Migration considerations
Migration planning is often underestimated in construction transformations because data is spread across active projects, historical jobs, spreadsheets, shared drives, payroll systems, and legacy accounting tools. The migration strategy should distinguish between transactional conversion, reference data standardization, and archive access. Not every historical artifact belongs in the new platform.
- Procore migrations usually focus on active project data, documents, and process templates rather than full ERP history
- Aconex migrations require careful document taxonomy, metadata mapping, and audit trail planning
- Unifier migrations are governance-heavy and often involve cost structures, workflows, and portfolio controls
- Vista and CMiC migrations require disciplined finance, payroll, vendor, employee, and job cost data cleansing
- Dynamics 365 migrations depend heavily on the target architecture and whether legacy construction processes are being redesigned or replicated
A practical migration principle is to avoid treating the new platform as a storage destination for every legacy inconsistency. Construction organizations benefit more from clean job structures, vendor masters, cost codes, and approval rules than from exhaustive historical conversion. Archive strategies, reporting continuity, and legal retention requirements should be addressed separately from operational cutover.
Strengths and weaknesses by platform
Procore
- Strengths: strong field adoption, broad ecosystem, effective project collaboration, relatively faster deployment
- Weaknesses: not a full construction ERP, can create finance-process separation, integration governance is essential
Oracle Aconex
- Strengths: robust document control, strong multi-party collaboration, suitable for complex capital projects
- Weaknesses: limited ERP depth, process design can become heavy, value depends on disciplined external stakeholder participation
Oracle Primavera Unifier
- Strengths: strong capital planning and governance, deep workflow control, suitable for owner-side portfolio oversight
- Weaknesses: higher implementation complexity, less natural fit for contractor back-office operations, requires mature governance
Viewpoint Vista
- Strengths: strong accounting, payroll, job costing, contractor-oriented ERP depth
- Weaknesses: user experience may require change management, project collaboration may need complementary tools
CMiC
- Strengths: broad unified suite, good fit for organizations seeking fewer systems, strong contractor process coverage
- Weaknesses: implementation breadth can be demanding, adoption depends on disciplined process standardization
Dynamics 365 plus extensions
- Strengths: enterprise platform flexibility, Microsoft ecosystem alignment, strong analytics and automation potential
- Weaknesses: construction fit depends on partner solution quality, customization risk can rise quickly, industry depth is not native in the same way as specialist platforms
Executive decision guidance
Executives should avoid evaluating construction platforms as if they all solve the same problem. A more reliable approach is to decide first which operating model the business is trying to strengthen. If the priority is field execution and project collaboration with relatively limited back-office change, Procore is often a practical candidate.
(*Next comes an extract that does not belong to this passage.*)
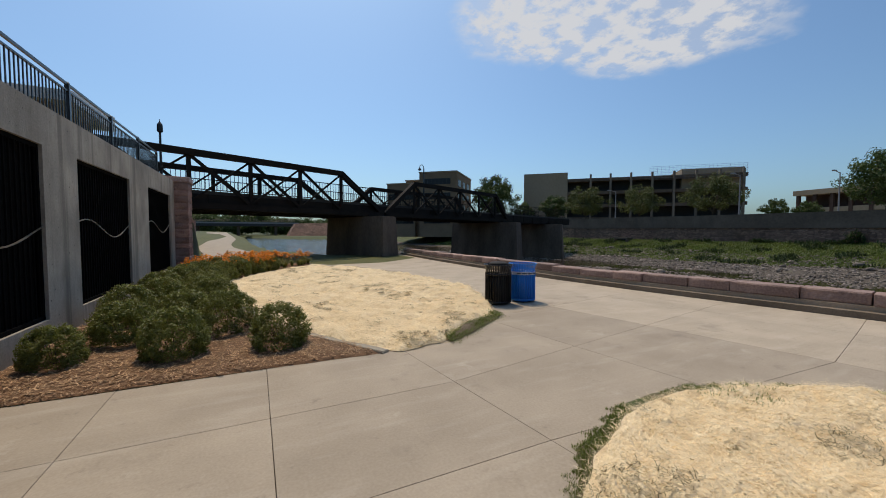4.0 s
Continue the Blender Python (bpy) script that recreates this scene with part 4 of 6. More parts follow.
# ---- lamp posts ----
def lamp_post(m, label, banner):
    g = thing("street_lamp", m, label, "street lamp", "riverside lamps")
    b = bmesh.new()
    lathe(b, [(0.25, -0.1), (0.245, 0.23), (0.23, 0.245)], 28)
    part("footing", b, M["kerb_concrete"], g, "round concrete footing", True)
    b = bmesh.new()
    lathe(b, [(0.20, 0.245), (0.20, 0.34), (0.185, 0.36), (0.175, 0.38), (0.15, 0.41), (0.112, 0.435), (0.11, 0.455), (0.138, 0.48), (0.145, 0.505), (0.132, 0.52), (0.112, 0.55), (0.09, 0.61), (0.077, 0.67), (0.075, 0.69), (0.094, 0.705), (0.094, 0.735), (0.07, 0.76)], 28)
    part("base", b, M["green_metal"], g, "", True)
    b = bmesh.new()
    n = 16
    prof = []
    for z, r in ((0.75, 0.062), (2.6, 0.056), (5.25, 0.043)):
        ring = []
        for k in range(n * 2):
            rr = r * (1.0 if k % 2 else 0.9)
            ring.append(b.verts.new((rr * math.cos(math.pi * k / n), rr * math.sin(math.pi * k / n), z)))
        prof.append(ring)
    for p, q in zip(prof, prof[1:]):
        for k in range(n * 2):
            b.faces.new((p[k], p[(k + 1) % (n * 2)], q[(k + 1) % (n * 2)], q[k]))
    part("shaft", b, M["green_metal"], g, "fluted shaft")
    for z in (3.18, 4.72):
        b = bmesh.new()
        lathe(b, [(0.06, z - 0.05), (0.075, z - 0.04), (0.075, z + 0.04), (0.06, z + 0.05)], 16)
        part("collar", b, M["green_metal"], g)
    for z in (3.18, 4.72):
        for sx in (-1, 1):
            b = bmesh.new()
            rod(b, (sx * 0.08, 0, z), (sx * 0.62, 0, z), 0.014, n=8)
            bmesh.ops.create_icosphere(b, subdivisions=1, radius=0.025, matrix=pose(sx * 0.63, 0, z))
            part("banner_arm", b, M["black_metal"], g)
    b = bmesh.new()
    lathe(b, [(0.055, 5.2), (0.10, 5.25), (0.07, 5.32), (0.10, 5.40), (0.15, 5.46), (0.15, 5.50)], 20)
    part("capital", b, M["green_metal"], g, "", True)
    b = bmesh.new()
    lathe(b, [(0.13, 5.50), (0.185, 5.62), (0.205, 5.80), (0.185, 5.96), (0.15, 6.03)], 20)
    part("globe", b, M["lamp_globe"], g, "frosted acorn globe", True)
    b = bmesh.new()
    lathe(b, [(0.17, 6.02), (0.18, 6.05), (0.15, 6.12), (0.07, 6.20), (0.04, 6.24), (0.05, 6.29), (0.02, 6.34), (0.008, 6.45)], 20)
    part("finial", b, M["silver"], g, "", True)
    if banner:
        for sx in (-1, 1):
            b = bmesh.new()
            line = [(sx * (0.12 + k * 0.08), 0.015 * math.sin(k * 1.3)) for k in range(7)]
            prism(b, [(x, y - 0.004) for x, y in line] + [(x, y + 0.004) for x, y in line[::-1]], 3.2, 4.7)
            part("banner", b, M["banner"], g, "pale green cloth banner")
    return g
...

If the priority is document governance and multi-party control on large capital projects, Aconex deserves serious consideration. If the organization is owner-led and focused on capital planning, controls, and portfolio governance, Unifier may align better than contractor-centric ERP products.
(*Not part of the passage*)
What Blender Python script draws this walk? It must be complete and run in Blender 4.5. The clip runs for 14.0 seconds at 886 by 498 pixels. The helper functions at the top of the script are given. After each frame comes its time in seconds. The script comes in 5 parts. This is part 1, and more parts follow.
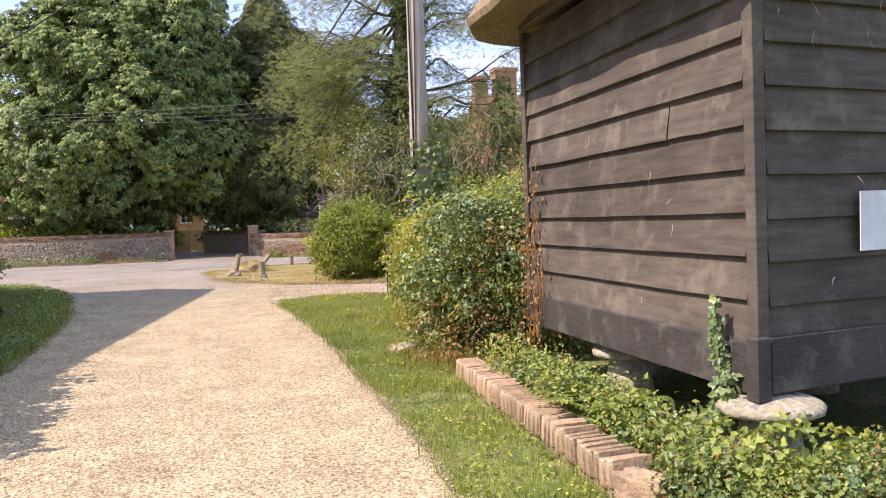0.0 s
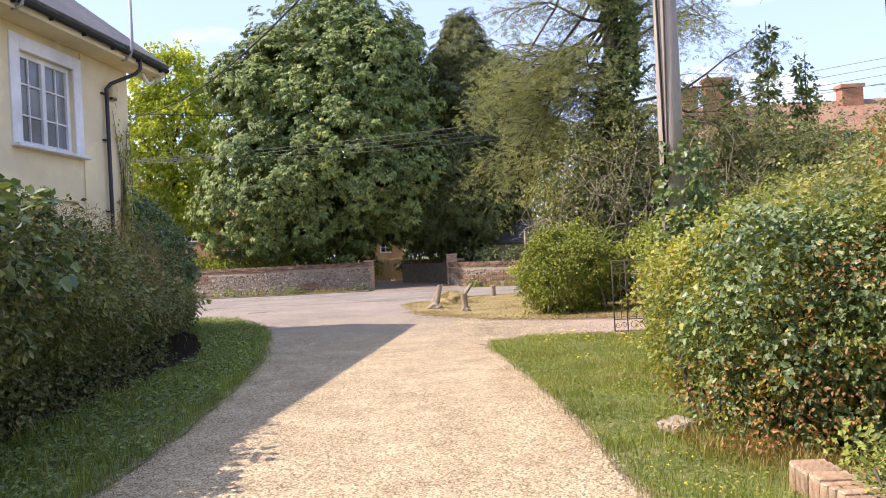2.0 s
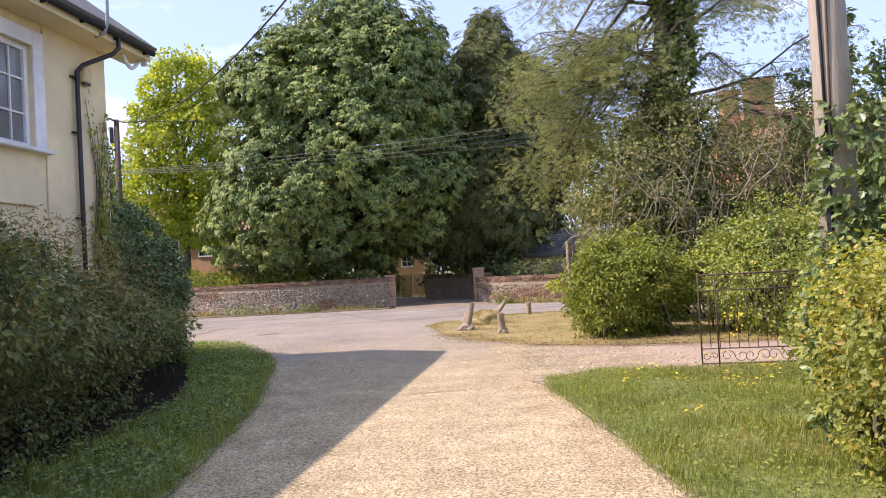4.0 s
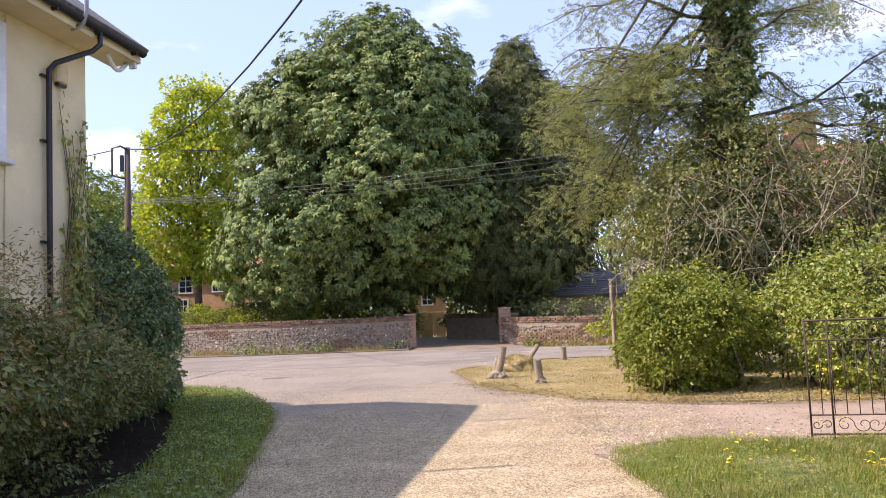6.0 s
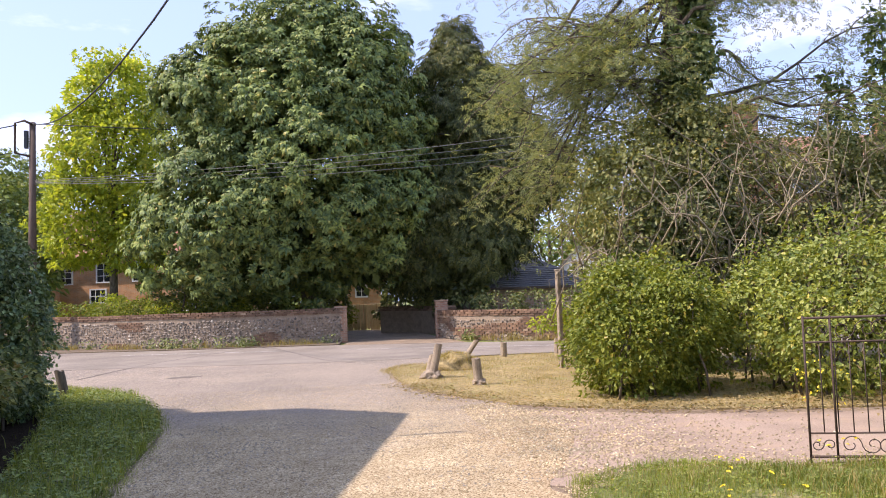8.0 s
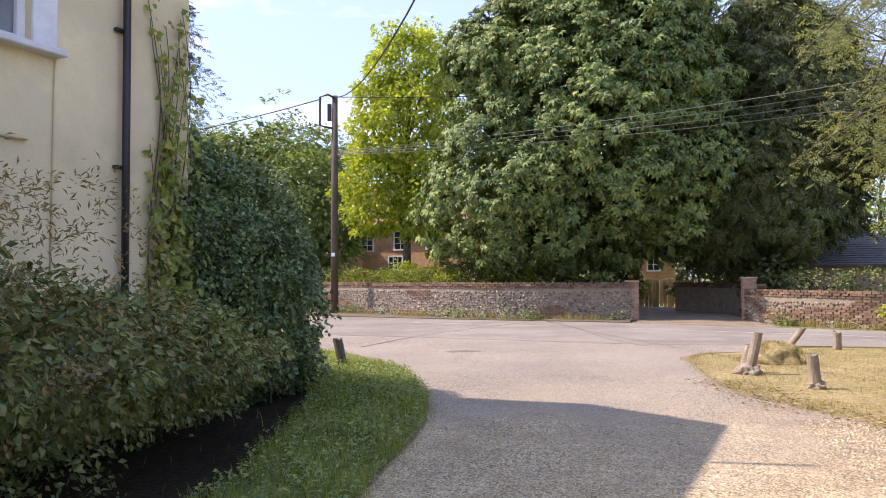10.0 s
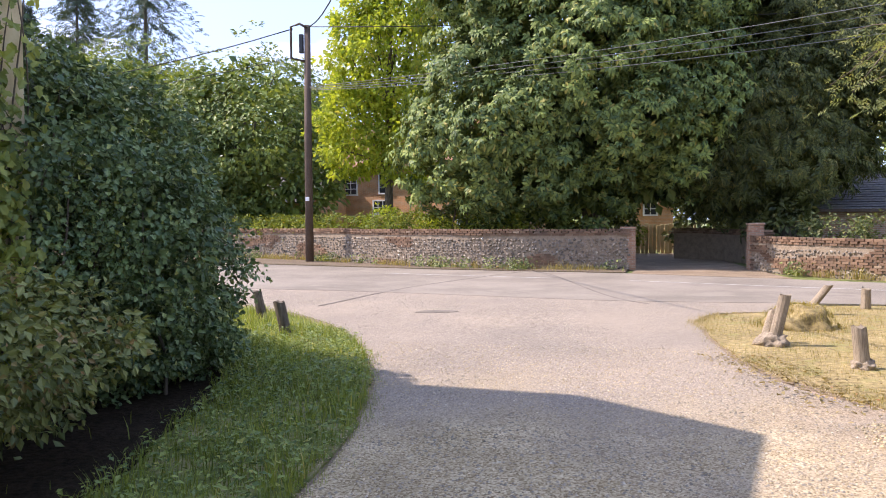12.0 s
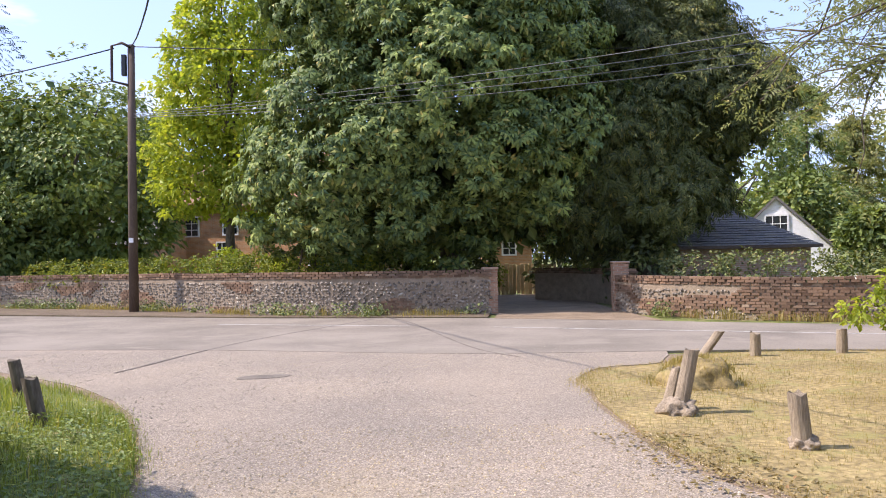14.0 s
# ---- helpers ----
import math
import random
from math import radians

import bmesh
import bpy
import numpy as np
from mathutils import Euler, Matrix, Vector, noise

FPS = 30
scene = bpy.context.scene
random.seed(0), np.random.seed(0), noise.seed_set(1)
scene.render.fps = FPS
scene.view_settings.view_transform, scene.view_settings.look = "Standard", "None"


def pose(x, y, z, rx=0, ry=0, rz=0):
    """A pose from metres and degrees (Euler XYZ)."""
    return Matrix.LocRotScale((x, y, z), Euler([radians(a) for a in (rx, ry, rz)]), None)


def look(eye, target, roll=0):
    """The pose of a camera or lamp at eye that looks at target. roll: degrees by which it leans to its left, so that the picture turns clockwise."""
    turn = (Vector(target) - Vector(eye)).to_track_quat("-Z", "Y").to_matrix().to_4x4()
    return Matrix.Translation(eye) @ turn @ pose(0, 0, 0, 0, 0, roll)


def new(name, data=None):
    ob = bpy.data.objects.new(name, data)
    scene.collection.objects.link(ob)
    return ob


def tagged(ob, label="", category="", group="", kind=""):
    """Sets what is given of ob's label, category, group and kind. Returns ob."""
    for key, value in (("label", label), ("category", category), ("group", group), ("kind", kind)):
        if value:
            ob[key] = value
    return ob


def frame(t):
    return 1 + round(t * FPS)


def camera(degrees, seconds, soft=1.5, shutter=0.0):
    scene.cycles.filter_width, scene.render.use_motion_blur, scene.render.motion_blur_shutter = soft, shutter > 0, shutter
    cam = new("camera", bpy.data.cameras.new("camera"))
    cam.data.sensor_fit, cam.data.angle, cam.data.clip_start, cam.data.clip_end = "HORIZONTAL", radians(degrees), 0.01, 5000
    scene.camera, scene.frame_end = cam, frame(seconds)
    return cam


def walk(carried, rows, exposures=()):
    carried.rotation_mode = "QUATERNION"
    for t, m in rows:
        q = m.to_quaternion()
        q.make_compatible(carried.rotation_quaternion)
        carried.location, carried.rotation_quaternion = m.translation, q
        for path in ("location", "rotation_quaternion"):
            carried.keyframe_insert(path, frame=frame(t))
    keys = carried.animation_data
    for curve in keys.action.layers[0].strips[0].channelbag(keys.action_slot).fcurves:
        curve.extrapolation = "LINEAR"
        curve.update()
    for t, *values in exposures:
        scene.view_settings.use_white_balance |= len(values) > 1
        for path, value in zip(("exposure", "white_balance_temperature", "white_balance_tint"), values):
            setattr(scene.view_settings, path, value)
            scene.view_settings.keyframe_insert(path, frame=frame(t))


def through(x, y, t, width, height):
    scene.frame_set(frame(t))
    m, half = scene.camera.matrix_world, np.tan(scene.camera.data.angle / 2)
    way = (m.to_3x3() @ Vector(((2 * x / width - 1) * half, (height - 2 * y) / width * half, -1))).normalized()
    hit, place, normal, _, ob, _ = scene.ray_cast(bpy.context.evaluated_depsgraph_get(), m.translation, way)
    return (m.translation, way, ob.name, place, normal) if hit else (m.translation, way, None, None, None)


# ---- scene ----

If the strategic objective is to consolidate finance, payroll, job cost, and project operations into a more unified contractor platform, Vista and CMiC are usually more relevant. Between those two, the decision often depends on whether the organization prefers a proven ERP-centered operating model or a broader suite strategy. If the enterprise is already standardizing on Microsoft and wants construction transformation to fit a wider digital platform roadmap, Dynamics 365 with the right industry extensions can be viable, but only with strong solution architecture and partner oversight.
The most important implementation question is not which platform has the longest feature list. It is whether the organization can govern process design, data ownership, integration standards, and change management at the level the chosen platform requires. In construction, software risk is usually operating model risk in disguise.
Final assessment
There is no universal best construction platform for ERP transformation. Procore and Aconex are often strong when collaboration and project execution are the immediate priorities. Vista and CMiC are more natural choices when contractor finance and operational control are central. Unifier is better suited to governance-heavy capital environments. Dynamics 365 is most strategic when construction software selection is part of a broader enterprise architecture decision.
For most buyers, the right decision comes from matching platform orientation to business model, then validating implementation risk through process workshops, integration mapping, data migration planning, and realistic rollout sequencing. That is where platform tradeoffs become visible before they become expensive.